Gilad Atzmon Orient House Ensemble - review (4 stars)

Gilad Atzmon's virtuosity, eclecticism, showmanship and ironically delivered politics are currently devoted to the 10th anniversary of his Orient House Ensemble: there's a 40-date tour and a new album. A shrewd pacer of live shows, Atzmon steered tonight's performance from ambiguous, unsettling microtonal and geographical drifts between the west and the Middle East, toward an optimistic, conventionally tempered finale on Wonderful World, pulled off without a hint of cheesiness.

Atzmon displayed his quavering, pitch-warping sound on the opening of the album's title track, The Tide Has Changed. But he soon cranked up the theme's staccato hook, then sprinted into flying double-time bop. Most of the other improv diversions came from pianist Frank Harrison – who, like his boss, favours deceptively oblique buildups to what become emphatic sermons – though bassist Yaron Stavi and new drummer Eddie Hick were the ensemble's steadily pulsing and sometimes roaring engine.

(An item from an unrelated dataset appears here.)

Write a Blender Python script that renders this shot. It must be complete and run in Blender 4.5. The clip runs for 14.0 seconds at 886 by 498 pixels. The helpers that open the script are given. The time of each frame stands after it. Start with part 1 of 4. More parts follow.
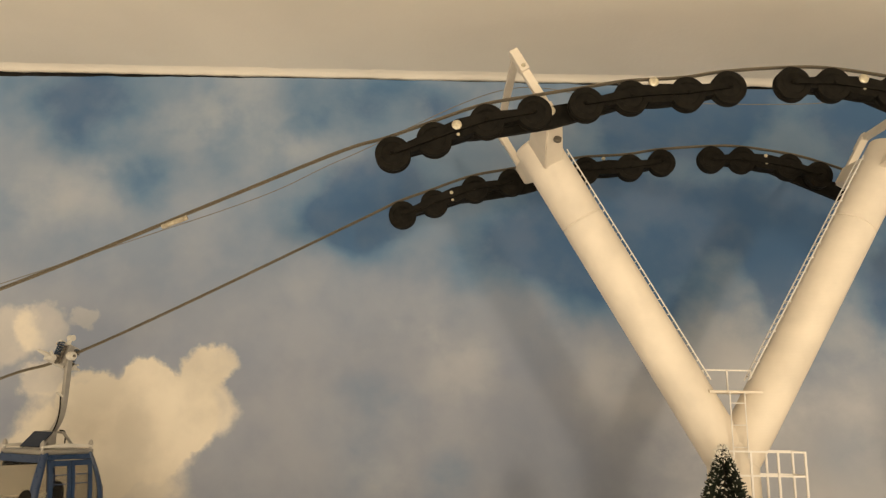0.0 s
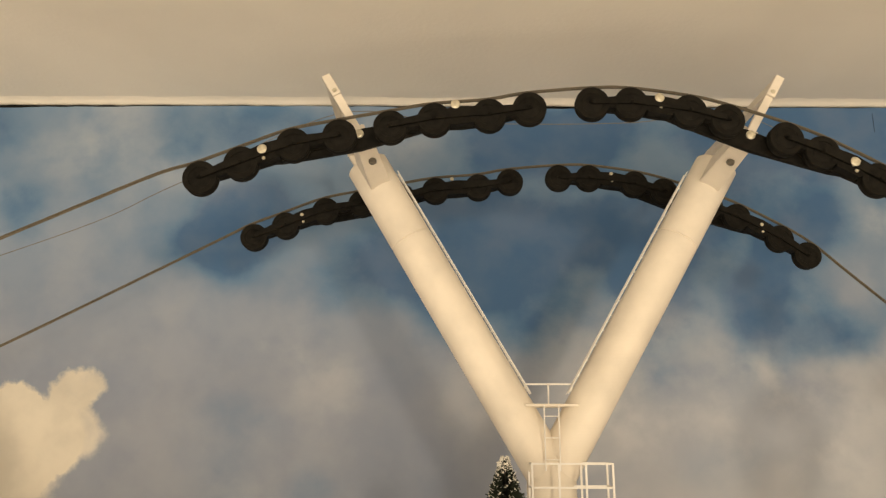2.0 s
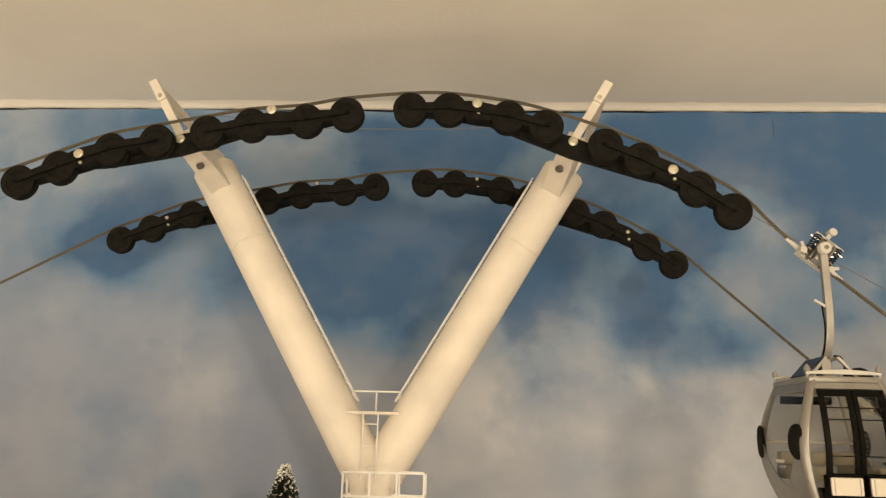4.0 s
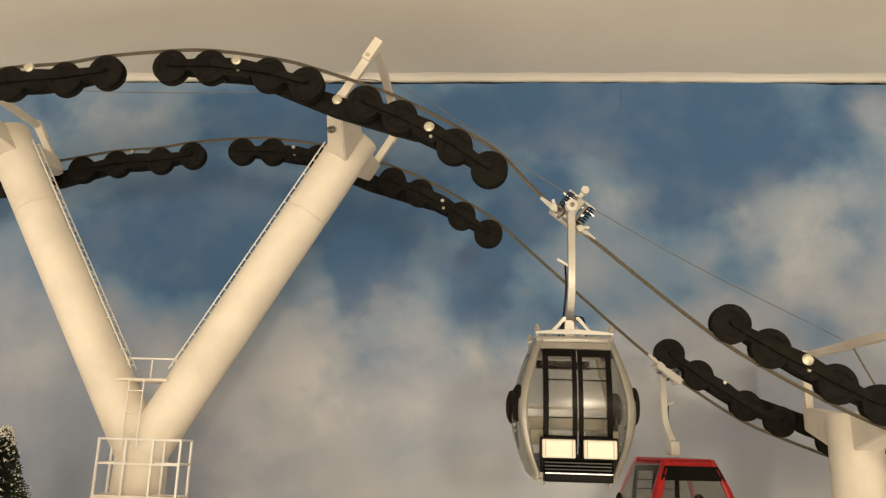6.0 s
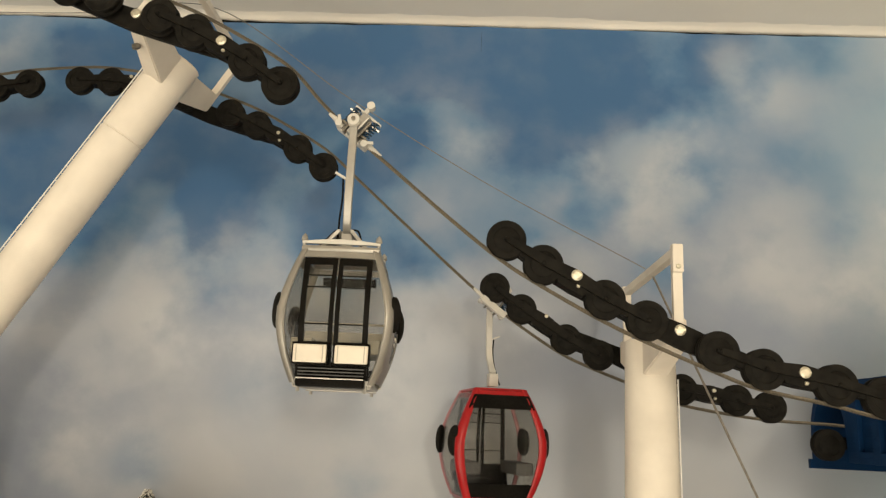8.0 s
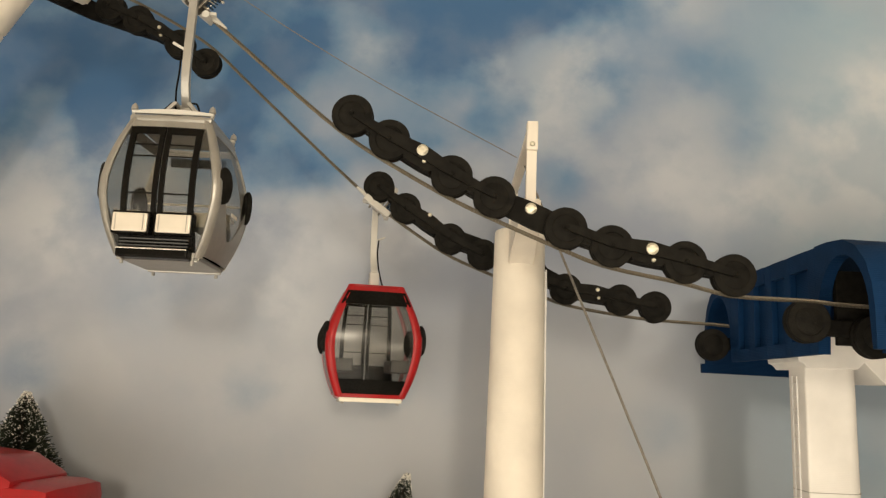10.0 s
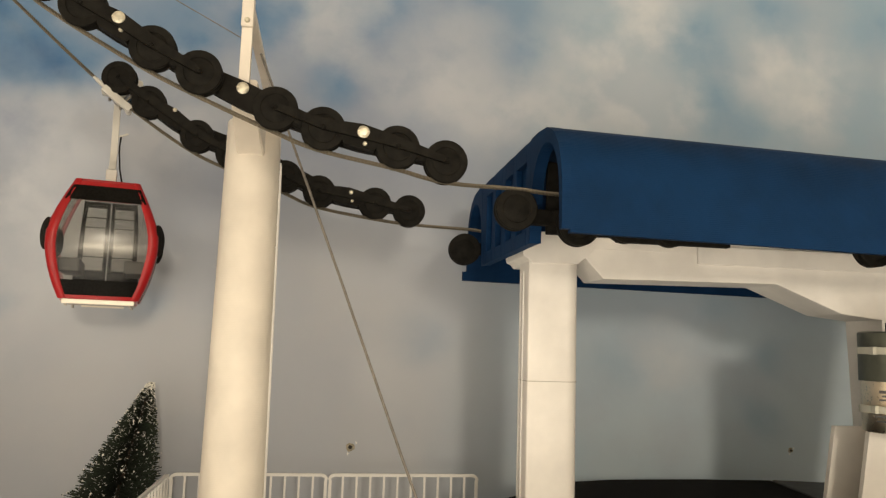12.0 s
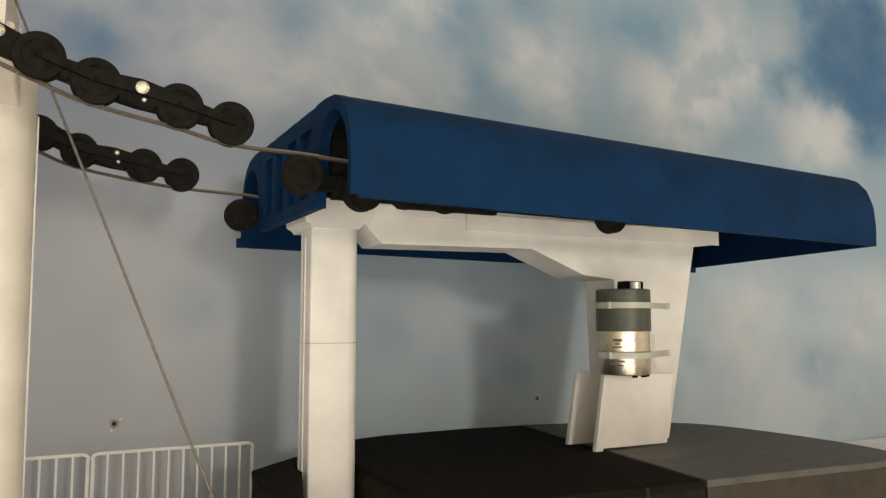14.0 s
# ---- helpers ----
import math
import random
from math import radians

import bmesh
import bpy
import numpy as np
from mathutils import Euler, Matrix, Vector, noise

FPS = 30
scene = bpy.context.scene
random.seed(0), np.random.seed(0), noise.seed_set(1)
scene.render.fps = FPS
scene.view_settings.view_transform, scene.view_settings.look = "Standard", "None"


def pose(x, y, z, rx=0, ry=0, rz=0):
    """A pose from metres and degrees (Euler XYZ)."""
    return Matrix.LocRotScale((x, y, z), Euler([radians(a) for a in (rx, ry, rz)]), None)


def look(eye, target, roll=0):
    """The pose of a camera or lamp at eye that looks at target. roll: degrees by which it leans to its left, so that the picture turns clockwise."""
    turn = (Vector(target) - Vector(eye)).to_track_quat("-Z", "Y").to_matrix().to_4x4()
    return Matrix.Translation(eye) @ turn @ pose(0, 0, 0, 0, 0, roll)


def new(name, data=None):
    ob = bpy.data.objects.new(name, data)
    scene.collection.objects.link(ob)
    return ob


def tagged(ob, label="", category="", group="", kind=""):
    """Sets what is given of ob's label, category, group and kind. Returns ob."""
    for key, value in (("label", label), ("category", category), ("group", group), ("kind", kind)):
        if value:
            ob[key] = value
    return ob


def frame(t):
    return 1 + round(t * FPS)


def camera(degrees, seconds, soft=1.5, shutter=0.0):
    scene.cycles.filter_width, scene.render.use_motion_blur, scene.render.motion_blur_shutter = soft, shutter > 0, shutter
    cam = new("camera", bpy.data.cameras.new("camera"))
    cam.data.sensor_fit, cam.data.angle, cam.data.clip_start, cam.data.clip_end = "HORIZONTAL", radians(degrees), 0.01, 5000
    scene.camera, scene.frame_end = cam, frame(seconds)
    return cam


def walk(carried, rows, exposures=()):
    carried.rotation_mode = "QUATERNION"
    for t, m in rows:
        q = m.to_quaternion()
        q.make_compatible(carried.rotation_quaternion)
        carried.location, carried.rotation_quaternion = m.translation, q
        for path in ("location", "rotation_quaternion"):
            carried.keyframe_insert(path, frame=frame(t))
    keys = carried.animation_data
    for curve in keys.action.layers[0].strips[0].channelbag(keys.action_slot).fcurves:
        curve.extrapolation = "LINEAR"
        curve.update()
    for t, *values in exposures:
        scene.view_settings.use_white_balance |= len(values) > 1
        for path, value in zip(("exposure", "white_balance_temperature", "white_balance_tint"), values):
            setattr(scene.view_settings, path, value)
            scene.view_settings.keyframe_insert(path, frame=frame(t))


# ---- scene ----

Atzmon played his mischievously sentimental soprano account of Ravel's Bolero before once again twisting the pitching to give it a pensive, discomfiting feel. London to Gaza was a melancholy ballad over bowed bass that became a flat-out group wail. A theme reminiscent of It Ain't Necessarily So turned into Roll Out the Barrel, and then into Mack the Knife, before a chattering Indo-bop vocal improvisation threw Salt Peanuts in for good measure. At the close, the leader turned to pure-toned baroque clarinet, veering into an east European folk-dance feel, and for an encore paid tribute "to our favourite Palestinian singer – Louis Armstrong". He announced that his heartfelt account of Armstrong's most famous hit proves to him "that despite Bush, and Blair and all those people, we believe it can still be a wonderful world".